Some insist Russia had no legal grounds to hold the books because Rabbi Yosef Yitzchak Schneerson simply left them for temporary storage at a warehouse in Moscow when he left the Soviet Unioin decades ago.

These people argue that the collection was nationalized when Schneerson was living abroad, along with other books from the warehouse.

“If that was so, then the books should be returned,” Gorin said. But if the books were nationalized and taken from their original owners, then the issue should be resolved in a broader manner that deals with the entire problem of de-nationalization of seized property, he said.

In post-Communist years, Russia failed to adopt comprehensive legislation on the restitution of former private property, including cultural assets.

Officials with the state library and the Ministry of Culture have indicated that they would oppose an attempt to undo the nationalization of cultural assets. Numerous holdings in Russian libraries and museums were nationalized, and comprehensive legislation could lead to an avalanche of claims.

The U.S. Senate first called unanimously for the collection to be returned to Chabad in 1992, and successive American presidents raised the issue with Russian leaders Mikhail Gorbachev and Boris Yeltsin.

President Bush reportedly raised the issue with Putin last month at a summit in Bratislava, Slovakia.

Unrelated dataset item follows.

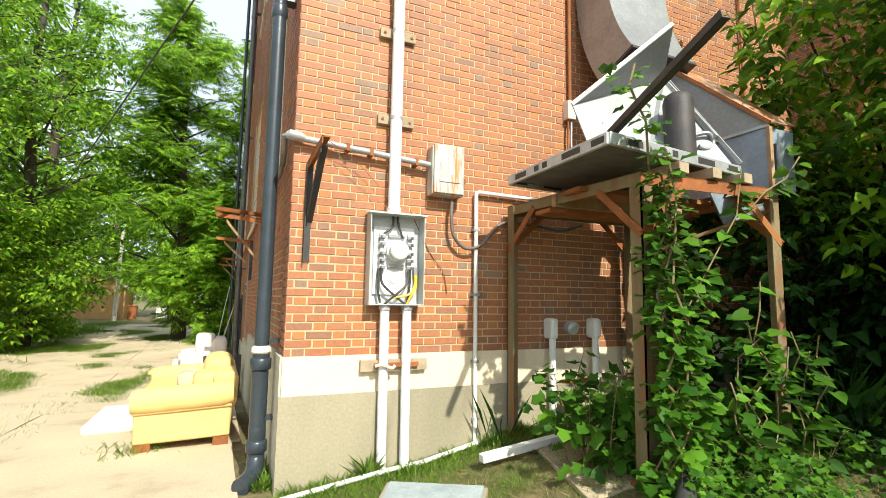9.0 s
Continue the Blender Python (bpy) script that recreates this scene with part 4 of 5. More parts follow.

U.S. Secretary of State Condoleezza Rice also said, during her confirmation hearings in January, that she would “very much push” the Russian government to return the documents.

The issue has not garnered much attention among American Jewish groups, however.

Edward O’Donnell, the State Department’s special envoy for Holocaust issues, was slated to address Wednesday’s hearing, along with leaders and attorneys for the Chabad-Lubavitch movement and Leon Fuerth, who was national security adviser to former Vice President Al Gore.

Voigt is a strong supporter of the California Lubavitch community, and Cunin said the actor had been involved in the Schneerson collection effort since 1991.

Russia’s ambassador to the United States was invited to participate, but was not expected to attend.

(JTA correspondent Lev Krichevsky in Moscow contributed to this report.)